Below is a listing. Gather each line of it that contains "from".
********************
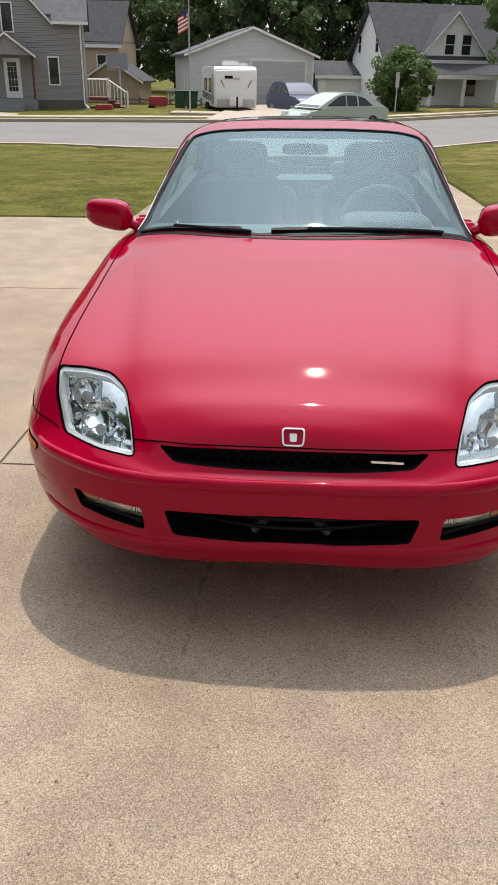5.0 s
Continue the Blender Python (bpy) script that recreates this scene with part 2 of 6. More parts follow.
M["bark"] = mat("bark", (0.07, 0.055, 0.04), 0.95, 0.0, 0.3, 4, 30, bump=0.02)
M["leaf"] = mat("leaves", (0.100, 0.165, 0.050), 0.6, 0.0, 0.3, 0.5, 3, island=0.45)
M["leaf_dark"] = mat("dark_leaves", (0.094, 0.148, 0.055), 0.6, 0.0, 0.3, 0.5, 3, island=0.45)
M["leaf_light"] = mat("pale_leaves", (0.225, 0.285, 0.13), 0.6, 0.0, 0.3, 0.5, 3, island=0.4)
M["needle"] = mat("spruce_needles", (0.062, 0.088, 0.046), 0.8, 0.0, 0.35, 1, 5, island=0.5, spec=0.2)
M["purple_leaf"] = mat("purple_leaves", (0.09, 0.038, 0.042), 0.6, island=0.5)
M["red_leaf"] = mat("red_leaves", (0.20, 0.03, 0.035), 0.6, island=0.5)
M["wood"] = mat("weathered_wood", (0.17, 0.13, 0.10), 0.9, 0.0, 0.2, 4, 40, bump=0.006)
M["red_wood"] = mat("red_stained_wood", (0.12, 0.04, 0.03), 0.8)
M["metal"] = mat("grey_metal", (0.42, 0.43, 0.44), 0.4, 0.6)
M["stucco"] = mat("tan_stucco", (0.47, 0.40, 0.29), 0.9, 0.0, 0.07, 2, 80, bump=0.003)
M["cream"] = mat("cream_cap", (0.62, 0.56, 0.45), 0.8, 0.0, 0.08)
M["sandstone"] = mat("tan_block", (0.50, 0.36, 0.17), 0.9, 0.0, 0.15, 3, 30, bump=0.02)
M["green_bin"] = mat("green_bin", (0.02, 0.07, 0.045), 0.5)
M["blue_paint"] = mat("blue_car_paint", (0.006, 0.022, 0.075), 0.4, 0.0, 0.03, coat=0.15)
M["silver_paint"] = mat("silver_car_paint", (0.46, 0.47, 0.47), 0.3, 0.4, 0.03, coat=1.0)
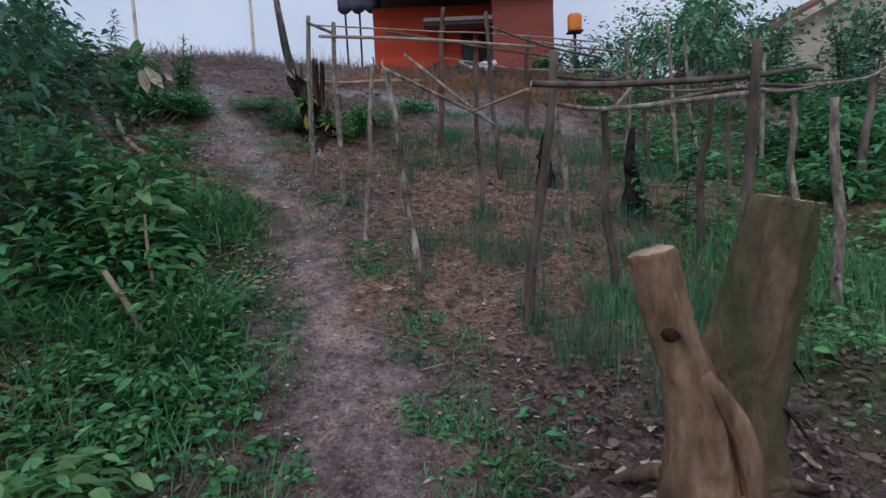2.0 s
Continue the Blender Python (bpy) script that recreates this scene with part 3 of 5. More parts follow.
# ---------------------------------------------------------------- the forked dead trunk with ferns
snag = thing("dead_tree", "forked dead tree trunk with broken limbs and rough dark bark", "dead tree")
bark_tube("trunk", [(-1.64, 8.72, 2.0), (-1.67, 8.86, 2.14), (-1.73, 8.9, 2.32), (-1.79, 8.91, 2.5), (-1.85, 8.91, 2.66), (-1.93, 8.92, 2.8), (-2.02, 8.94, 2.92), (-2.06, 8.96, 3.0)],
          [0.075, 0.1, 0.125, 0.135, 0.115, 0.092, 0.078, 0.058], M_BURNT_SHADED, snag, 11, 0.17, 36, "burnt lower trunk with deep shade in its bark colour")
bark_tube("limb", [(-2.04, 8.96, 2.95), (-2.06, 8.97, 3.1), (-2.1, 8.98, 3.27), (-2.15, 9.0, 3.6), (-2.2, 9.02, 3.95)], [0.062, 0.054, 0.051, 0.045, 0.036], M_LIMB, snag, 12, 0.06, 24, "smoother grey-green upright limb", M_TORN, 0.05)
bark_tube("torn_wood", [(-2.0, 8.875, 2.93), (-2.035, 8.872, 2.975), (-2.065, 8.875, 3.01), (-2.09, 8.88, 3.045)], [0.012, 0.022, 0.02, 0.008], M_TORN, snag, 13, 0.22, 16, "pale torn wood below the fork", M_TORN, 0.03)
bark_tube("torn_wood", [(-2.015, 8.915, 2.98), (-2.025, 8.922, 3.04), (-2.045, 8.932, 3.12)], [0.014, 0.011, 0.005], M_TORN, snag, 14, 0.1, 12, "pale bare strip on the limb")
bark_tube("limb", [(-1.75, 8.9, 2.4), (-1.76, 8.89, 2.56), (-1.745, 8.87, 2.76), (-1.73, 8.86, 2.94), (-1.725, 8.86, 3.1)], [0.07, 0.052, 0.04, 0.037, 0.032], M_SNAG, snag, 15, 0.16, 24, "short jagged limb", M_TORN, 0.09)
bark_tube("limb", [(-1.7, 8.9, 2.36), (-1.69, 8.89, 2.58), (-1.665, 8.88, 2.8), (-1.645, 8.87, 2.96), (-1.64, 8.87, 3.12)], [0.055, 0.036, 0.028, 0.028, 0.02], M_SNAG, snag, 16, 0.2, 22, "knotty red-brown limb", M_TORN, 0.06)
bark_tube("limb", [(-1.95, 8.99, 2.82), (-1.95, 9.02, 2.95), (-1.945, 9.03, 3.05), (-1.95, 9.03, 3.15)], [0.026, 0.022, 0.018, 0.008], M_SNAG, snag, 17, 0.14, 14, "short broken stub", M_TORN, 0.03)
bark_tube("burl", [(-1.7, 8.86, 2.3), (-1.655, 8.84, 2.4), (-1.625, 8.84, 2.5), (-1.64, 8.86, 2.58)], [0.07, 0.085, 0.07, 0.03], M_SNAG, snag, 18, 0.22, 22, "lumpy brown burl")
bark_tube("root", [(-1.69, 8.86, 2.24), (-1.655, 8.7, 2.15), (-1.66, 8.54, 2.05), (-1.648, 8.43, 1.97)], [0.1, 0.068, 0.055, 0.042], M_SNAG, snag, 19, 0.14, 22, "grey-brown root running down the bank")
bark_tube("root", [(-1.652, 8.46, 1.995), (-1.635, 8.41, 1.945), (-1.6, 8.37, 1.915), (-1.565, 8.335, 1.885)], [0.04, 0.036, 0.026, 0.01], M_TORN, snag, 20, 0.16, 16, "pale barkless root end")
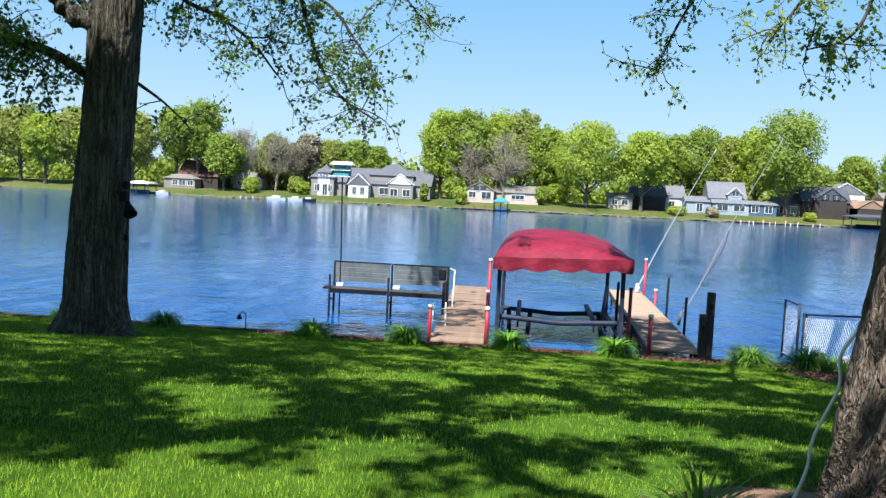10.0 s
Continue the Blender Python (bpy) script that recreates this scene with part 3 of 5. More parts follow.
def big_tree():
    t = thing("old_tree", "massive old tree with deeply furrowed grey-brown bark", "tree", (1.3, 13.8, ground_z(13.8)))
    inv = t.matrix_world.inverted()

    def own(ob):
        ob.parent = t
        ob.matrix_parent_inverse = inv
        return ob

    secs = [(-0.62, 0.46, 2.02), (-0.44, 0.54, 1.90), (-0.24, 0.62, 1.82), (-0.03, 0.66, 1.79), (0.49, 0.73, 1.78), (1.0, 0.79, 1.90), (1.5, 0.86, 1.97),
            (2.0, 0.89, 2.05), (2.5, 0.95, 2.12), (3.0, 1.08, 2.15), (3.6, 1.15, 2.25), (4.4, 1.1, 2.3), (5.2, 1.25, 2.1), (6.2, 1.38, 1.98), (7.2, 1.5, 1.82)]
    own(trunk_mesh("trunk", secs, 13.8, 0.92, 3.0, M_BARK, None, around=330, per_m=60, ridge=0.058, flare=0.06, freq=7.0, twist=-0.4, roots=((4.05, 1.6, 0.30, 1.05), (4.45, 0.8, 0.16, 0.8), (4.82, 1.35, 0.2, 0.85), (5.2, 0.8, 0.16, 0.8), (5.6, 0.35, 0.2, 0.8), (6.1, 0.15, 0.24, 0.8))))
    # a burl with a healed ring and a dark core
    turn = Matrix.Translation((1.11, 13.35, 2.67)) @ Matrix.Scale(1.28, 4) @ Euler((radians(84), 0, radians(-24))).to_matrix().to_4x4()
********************
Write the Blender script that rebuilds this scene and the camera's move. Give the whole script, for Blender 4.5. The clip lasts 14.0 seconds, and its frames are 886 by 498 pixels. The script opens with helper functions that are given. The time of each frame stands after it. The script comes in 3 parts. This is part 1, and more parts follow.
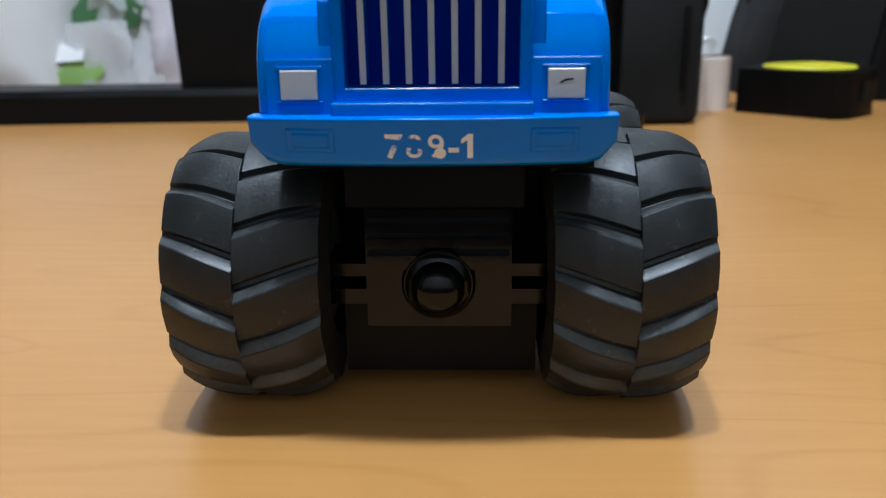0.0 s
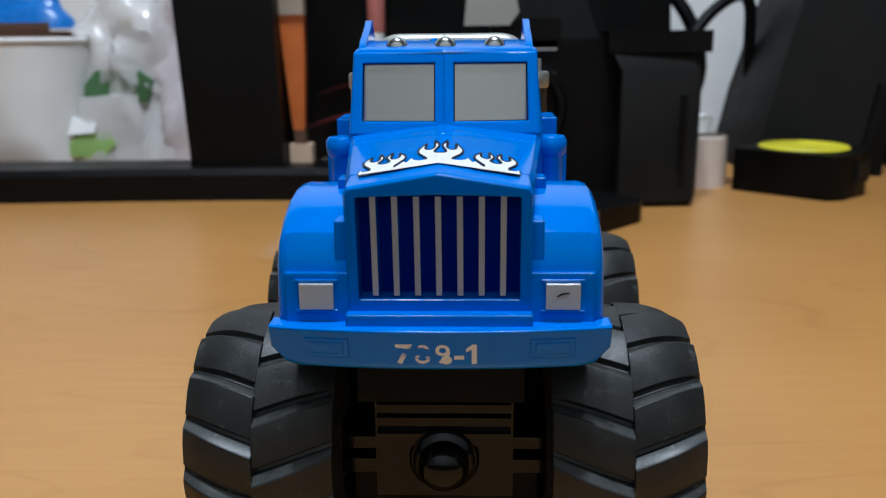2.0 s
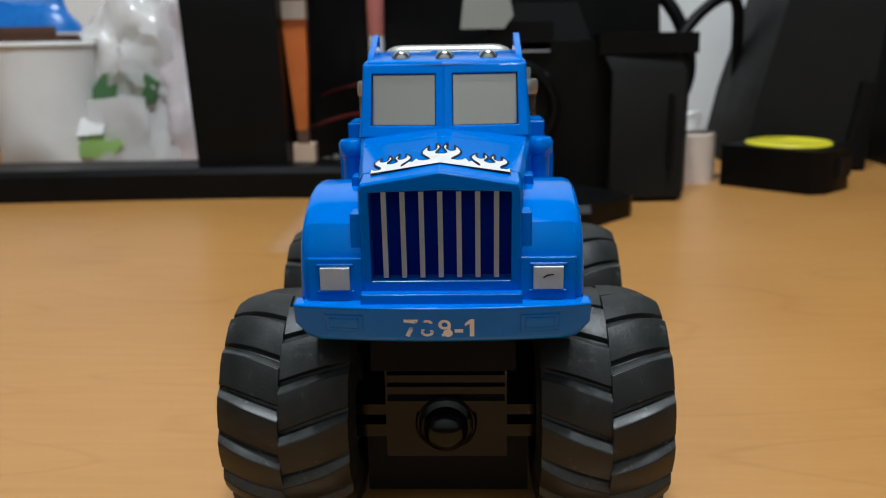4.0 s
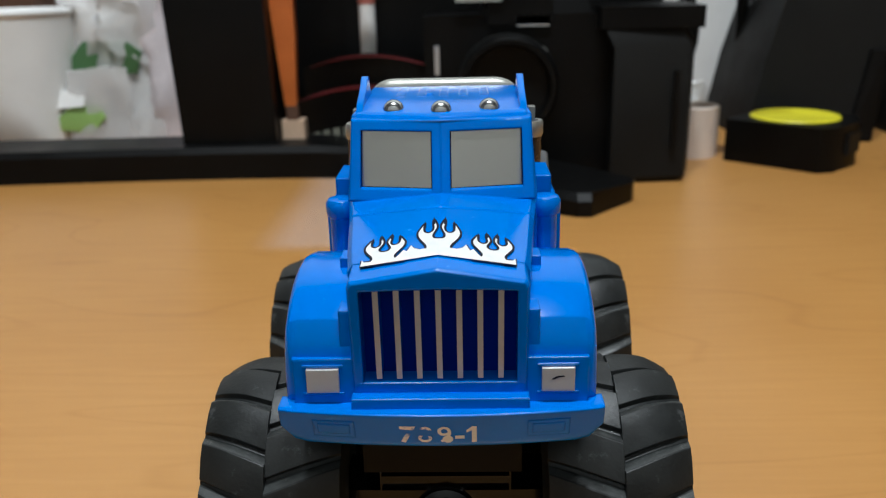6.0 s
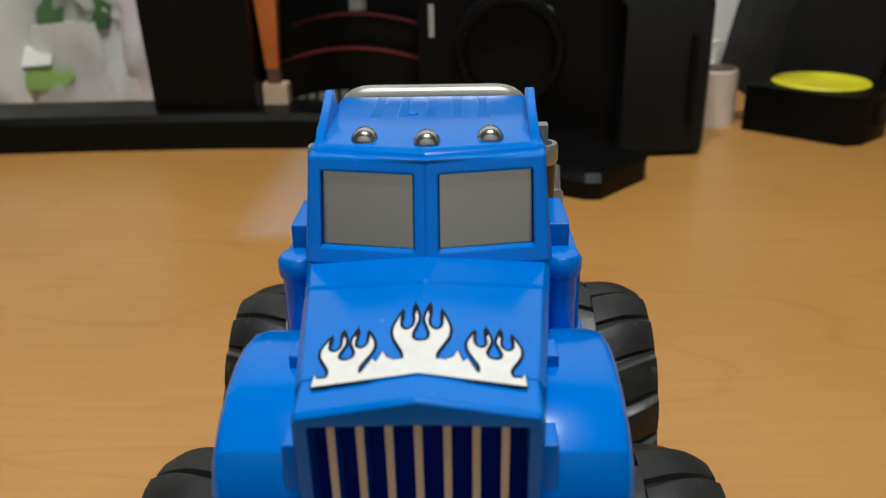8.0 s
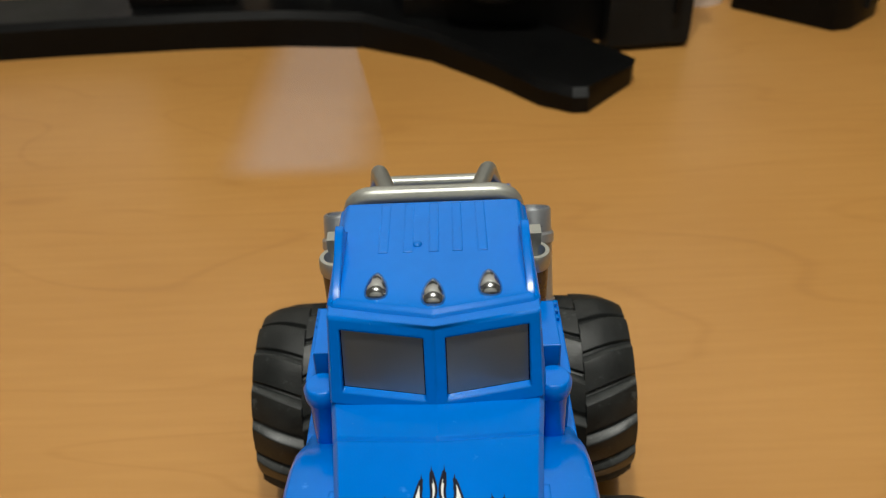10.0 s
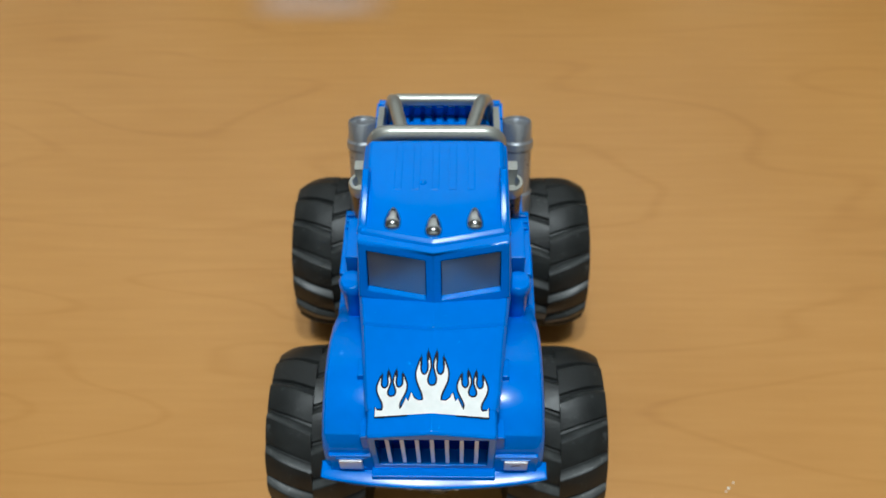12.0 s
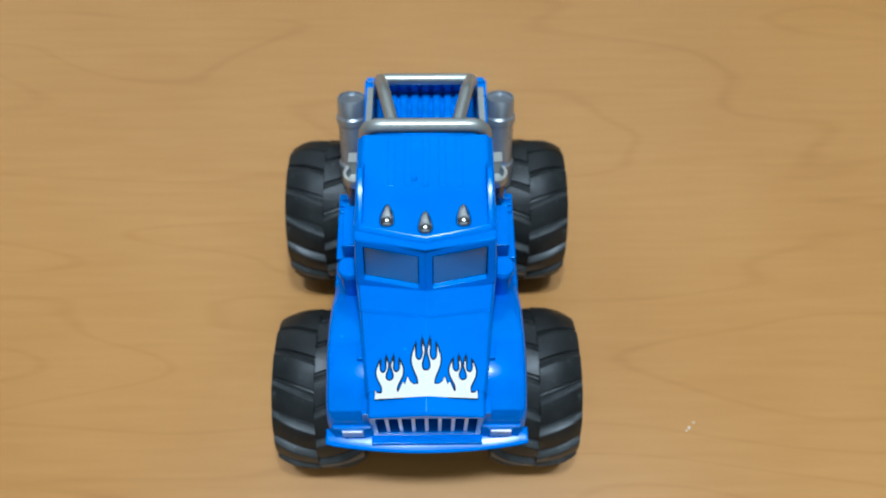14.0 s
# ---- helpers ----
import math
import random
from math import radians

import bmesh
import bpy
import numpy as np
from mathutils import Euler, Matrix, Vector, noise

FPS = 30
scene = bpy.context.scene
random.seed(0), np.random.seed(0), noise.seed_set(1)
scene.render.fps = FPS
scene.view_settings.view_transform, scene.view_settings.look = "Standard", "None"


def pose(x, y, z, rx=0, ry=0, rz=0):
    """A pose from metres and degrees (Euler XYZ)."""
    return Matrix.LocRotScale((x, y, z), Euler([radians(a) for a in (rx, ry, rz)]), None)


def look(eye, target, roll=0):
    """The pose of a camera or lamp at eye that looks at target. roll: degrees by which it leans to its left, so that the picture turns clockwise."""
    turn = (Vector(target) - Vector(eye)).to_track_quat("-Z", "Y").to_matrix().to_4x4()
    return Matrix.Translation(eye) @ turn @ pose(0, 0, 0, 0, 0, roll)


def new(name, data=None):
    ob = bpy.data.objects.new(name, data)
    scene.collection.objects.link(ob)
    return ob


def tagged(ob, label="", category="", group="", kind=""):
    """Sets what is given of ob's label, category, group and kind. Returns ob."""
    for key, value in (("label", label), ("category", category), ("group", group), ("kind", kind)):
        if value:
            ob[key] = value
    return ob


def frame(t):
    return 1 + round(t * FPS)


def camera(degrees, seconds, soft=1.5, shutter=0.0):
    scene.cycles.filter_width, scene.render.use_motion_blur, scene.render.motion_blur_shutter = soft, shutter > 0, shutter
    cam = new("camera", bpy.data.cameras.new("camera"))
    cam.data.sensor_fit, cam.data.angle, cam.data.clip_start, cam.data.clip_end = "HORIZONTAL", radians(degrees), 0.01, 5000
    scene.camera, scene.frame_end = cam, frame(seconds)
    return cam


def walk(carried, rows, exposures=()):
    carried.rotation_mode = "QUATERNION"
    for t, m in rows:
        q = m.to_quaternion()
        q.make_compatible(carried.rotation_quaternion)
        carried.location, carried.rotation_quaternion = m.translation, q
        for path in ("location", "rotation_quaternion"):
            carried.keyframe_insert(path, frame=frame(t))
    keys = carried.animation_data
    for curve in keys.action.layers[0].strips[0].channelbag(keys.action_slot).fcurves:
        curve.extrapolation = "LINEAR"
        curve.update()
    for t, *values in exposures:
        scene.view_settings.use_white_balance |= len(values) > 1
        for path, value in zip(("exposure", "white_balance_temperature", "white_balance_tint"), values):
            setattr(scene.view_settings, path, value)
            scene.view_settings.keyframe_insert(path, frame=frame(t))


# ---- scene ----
********************
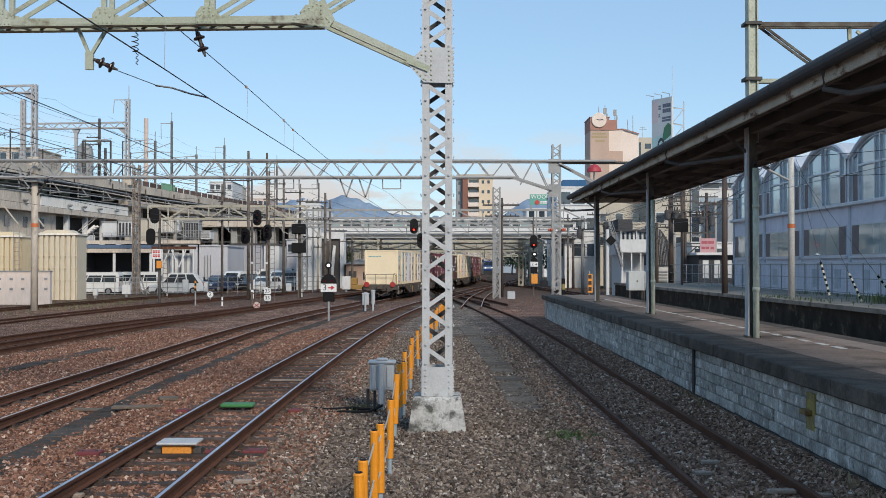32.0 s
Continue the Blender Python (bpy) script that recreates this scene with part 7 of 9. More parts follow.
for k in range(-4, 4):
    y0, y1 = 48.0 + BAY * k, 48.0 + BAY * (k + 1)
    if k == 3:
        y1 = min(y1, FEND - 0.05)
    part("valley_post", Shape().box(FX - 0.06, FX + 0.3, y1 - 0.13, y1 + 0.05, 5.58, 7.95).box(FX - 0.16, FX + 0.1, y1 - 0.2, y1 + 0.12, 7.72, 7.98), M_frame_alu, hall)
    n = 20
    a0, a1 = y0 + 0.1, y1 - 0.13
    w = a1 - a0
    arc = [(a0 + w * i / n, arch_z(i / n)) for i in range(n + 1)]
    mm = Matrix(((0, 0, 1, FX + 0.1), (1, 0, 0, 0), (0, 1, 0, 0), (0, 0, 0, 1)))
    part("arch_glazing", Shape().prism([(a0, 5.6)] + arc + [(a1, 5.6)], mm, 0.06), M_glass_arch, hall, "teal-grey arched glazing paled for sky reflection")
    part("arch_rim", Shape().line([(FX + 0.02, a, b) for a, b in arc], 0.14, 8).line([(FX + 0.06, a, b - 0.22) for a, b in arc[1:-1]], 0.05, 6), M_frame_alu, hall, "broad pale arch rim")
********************
» Answer to the problem
from math import radians
from mathutils import Euler, Matrix, Vector, noise
    """A pose from metres and degrees (Euler XYZ)."""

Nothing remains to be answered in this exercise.